A Vanderbilt student was heard on a widely circulated Instagram video (The link no longer works as the user is now a private user), posted July 3, using the “n-word” twice; the student using the racial slur was not visible on the video.
Students in the video have been identified as part of the Gamma chapter of the Delta Kappa Epsilon fraternity and the Alpha Eta chapter of the Kappa Alpha Theta sorority. The video was taken March 2, over spring break in Gulf Shores, Alabama.
One of the students in the video, rising sophomore Julia Amato, sent The Hustler the following statement.
“That video was atrocious, and I am upset that I am in it. I hope people notice that I am not near the person saying the abhorrent language nor acting in a way that suggests I agree with the use of those words. I do not at all. I am in a completely different conversation across the pool, unaware of what is being said behind the camera.
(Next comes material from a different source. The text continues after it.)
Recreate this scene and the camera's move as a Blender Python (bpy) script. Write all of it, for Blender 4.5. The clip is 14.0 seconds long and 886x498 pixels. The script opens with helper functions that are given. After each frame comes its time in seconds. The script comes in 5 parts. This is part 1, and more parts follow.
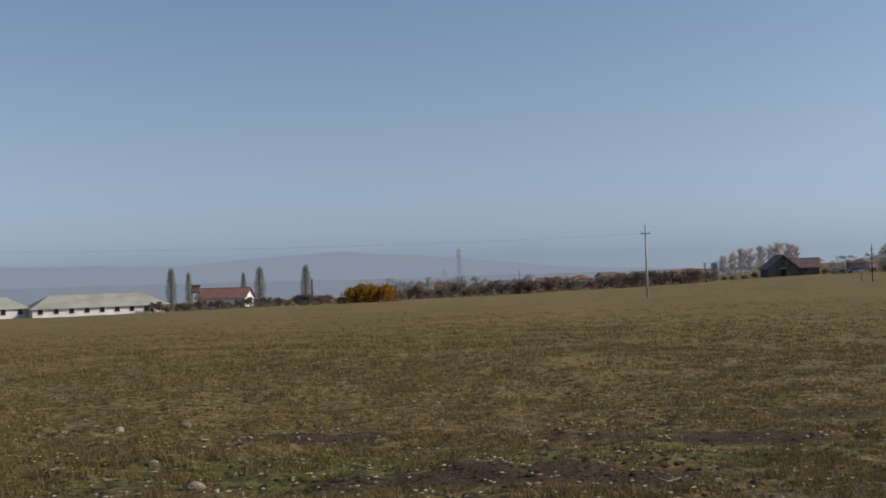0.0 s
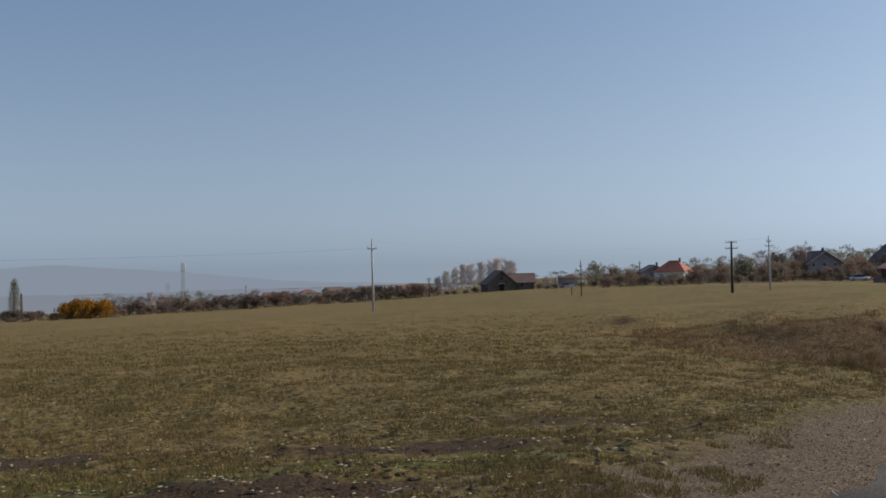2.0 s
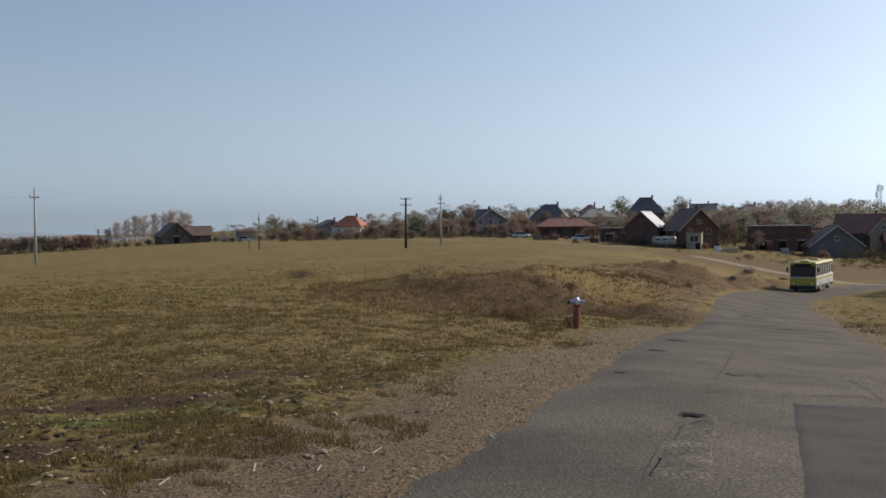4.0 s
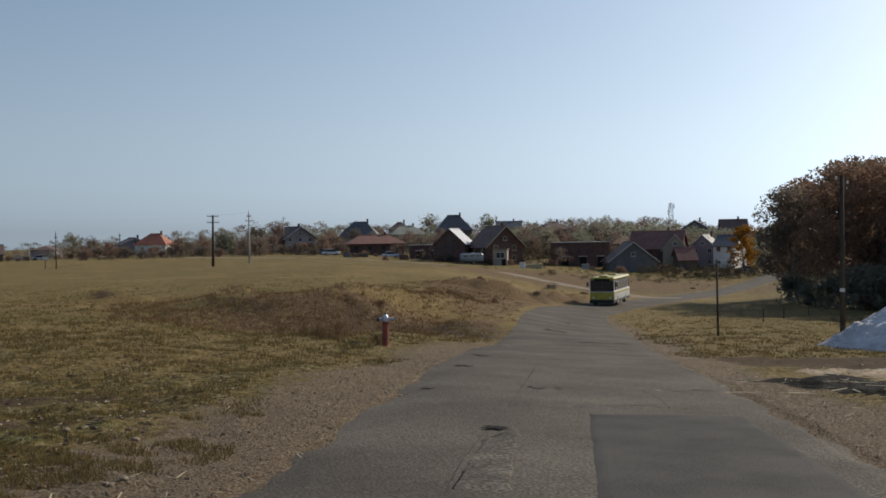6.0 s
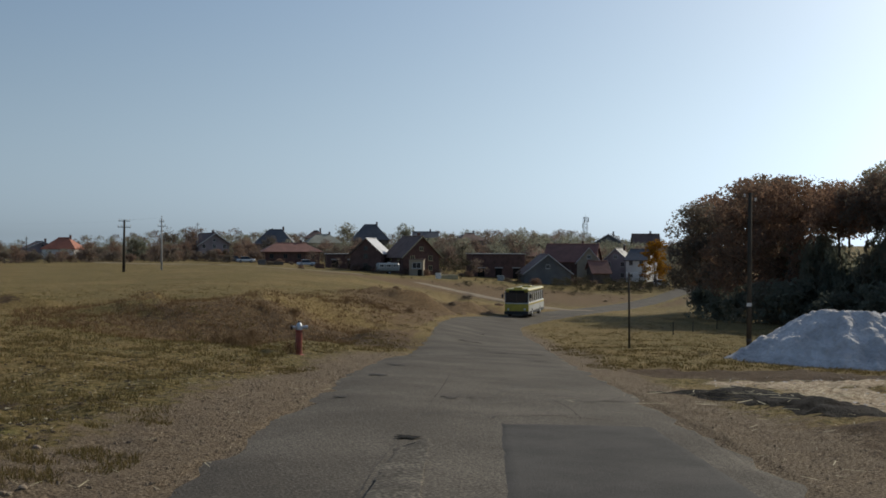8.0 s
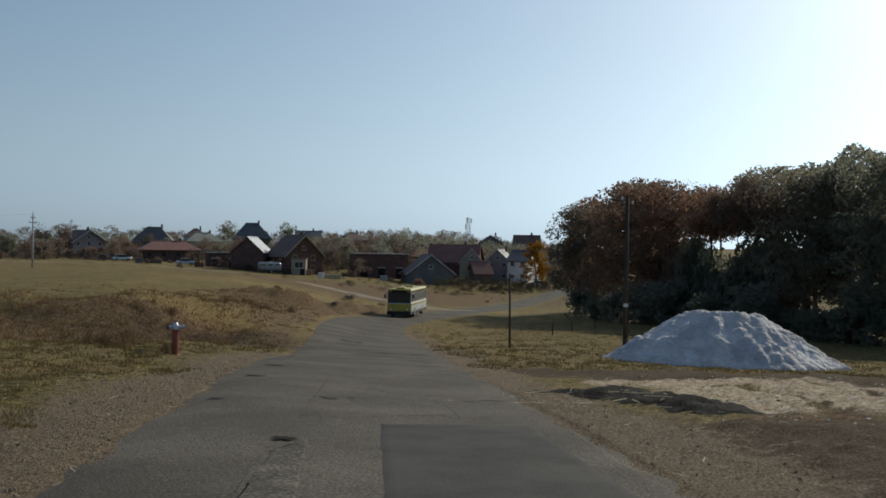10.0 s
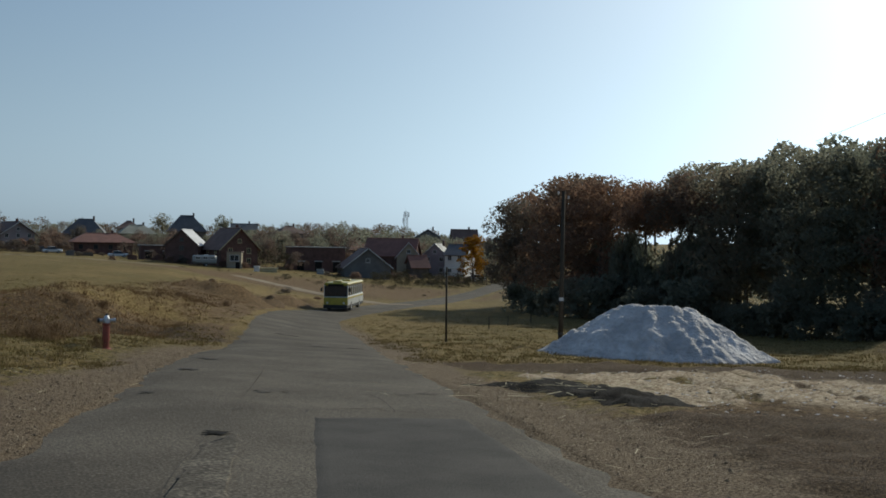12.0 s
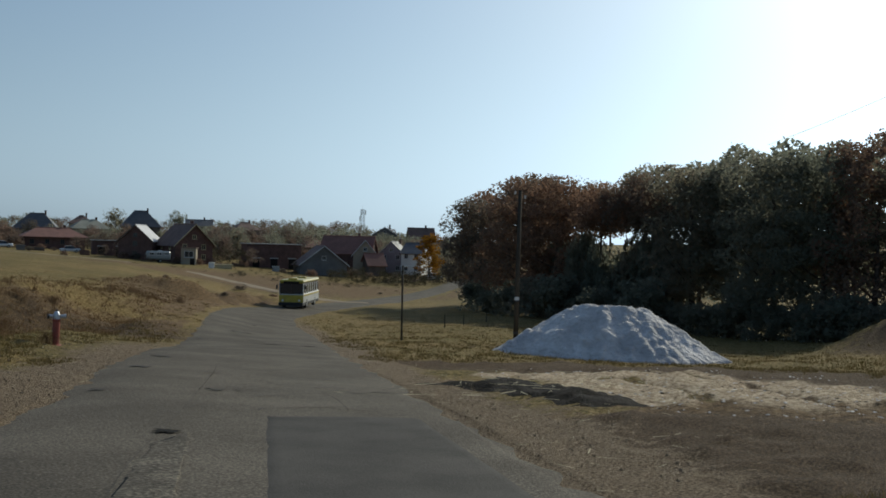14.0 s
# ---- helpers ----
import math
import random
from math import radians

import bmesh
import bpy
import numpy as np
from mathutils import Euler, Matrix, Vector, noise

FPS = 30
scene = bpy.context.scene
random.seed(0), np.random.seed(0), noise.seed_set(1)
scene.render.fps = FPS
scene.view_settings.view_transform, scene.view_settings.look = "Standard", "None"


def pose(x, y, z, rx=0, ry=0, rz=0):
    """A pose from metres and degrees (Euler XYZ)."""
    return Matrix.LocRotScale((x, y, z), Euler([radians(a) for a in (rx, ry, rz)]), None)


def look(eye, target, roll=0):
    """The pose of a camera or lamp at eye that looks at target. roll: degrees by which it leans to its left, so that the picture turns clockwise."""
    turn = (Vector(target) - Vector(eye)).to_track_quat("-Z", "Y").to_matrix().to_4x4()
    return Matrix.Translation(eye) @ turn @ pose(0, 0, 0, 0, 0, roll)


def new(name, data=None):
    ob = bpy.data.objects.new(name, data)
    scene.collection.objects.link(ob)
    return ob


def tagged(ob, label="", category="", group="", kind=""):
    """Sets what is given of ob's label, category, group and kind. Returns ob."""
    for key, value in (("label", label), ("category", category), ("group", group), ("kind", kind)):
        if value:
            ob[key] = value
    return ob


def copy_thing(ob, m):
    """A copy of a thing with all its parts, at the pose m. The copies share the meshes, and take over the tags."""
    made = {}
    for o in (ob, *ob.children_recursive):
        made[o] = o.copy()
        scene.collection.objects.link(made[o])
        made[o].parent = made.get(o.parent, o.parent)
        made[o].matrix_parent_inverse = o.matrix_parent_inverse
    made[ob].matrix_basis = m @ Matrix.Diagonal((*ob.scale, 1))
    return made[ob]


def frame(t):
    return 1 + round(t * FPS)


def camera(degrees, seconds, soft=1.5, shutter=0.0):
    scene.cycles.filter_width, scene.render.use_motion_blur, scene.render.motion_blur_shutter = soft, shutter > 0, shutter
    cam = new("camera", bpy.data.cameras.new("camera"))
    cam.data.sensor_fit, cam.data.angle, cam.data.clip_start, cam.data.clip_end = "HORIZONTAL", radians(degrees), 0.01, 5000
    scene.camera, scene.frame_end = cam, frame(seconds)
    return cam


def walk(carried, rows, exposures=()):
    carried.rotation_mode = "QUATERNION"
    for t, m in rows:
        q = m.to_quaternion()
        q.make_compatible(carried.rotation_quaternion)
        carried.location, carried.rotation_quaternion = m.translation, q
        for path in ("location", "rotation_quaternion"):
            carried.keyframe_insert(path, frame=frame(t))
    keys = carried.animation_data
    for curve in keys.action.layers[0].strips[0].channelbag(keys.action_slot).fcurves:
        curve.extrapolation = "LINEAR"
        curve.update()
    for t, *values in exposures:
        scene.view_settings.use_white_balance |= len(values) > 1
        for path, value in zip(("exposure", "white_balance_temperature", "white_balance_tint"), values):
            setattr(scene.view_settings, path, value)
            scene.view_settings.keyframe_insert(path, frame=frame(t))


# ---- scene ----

Anybody who knows me would understand that I would not involve myself in such behavior, which goes completely against my values. I hope the video helps Vanderbilt and Greek Life talk about these issues more constructively,” the statement reads.
The other female Vanderbilt student from the video’s attorney gave the following statement.
“She did not hear what [the male student] was saying and she finds it abhorrent that this male ‘Deke’ student filmed her and spoke those words,” her attorney wrote in an email to The Hustler. “The racial slur was 100% the misconduct of the person who filmed her from across the pool.”
The male Vanderbilt student heard in the video using the racial slur did not respond to request for comment.
Kappa Alpha Theta President Eliza Parker did not respond to request for comment. Delta Kappa Epsilon’s former president Joseph Strelitz declined to comment.
The Advisory Board Chair of the Alpha Eta chapter of the Kappa Alpha Theta sorority sent an email July 8 to its members confirming that the women in the video are still members of the sorority as of July 8; The Hustler later obtained this email. The women in the video, however, didn’t receive the email.
“Because we skipped over a few of the steps required to remove a member from the Chapter, their membership is still valid, until we take the appropriate steps. This allows each woman in question to have the opportunity to appeal any decision that is made,” the July 8 email states.
The email also requested that sorority members cease all internal and external discussion of the situation.
“In the unlikely event you are contacted by the media (by that I mean The Tennessean, The Hustler, any other paper or student publication, any TV station, any radio station, any podcast, any blogger, etc.) or an attorney for comment on the topics noted above, do NOT tell them anything,” the email from the Advisory Board Chair states. “Do not even talk to your fellow Alpha Etas about this. The confidentiality is meant to protect the women who allegedly committed behavior unbecoming to a Theta as well as protect all members of the Chapter from outside influences. PLEASE! Zip your lips on these topics!”
After receiving multiple reports regarding the incident, Dean of Students Mark Bandas said that the Title IX and Student Discrimination office have been notified and are actively investigating, per a July 3 email sent to Vanderbilt students.
“Vanderbilt is committed to fostering a safe and welcoming community for all. We do not tolerate racism nor racist language and behavior. We recognize the pain and anguish this word causes for African American members of our community. The word used by the student is one that has been employed for over a century to belittle and mock African Americans, and should never be uttered, period,” the email states.
Director of Greek Life Kristin Torrey declined to comment.
Vanderbilt’s chapter of the National Association for the Advancement of Colored People (NAACP) addressed the video within a July 7 letter to the Vanderbilt community, posted on their Instagram page. In that letter, the NAACP called for the absolute abolition of Greek organizations within the Interfraternity Council (IFC) and the Panhellenic Council.
The Instagram video was posted by rising senior Taylor Thompson. In a message to The Hustler, Thompson said that she felt obligated to post the video.
“If the video had reached me, then it had reached other people and in [turn] harmed others,” Thompson said.
Thompson said that she hopes the Vanderbilt community will stop prioritizing social life over the emotional safety and well-being of its peers.
“This [behavior] exists in Greek life and whether you’re the one doing or saying it, we’re all responsible for allowing a space where people feel comfortable enough to engage in that behavior,” Thompson said.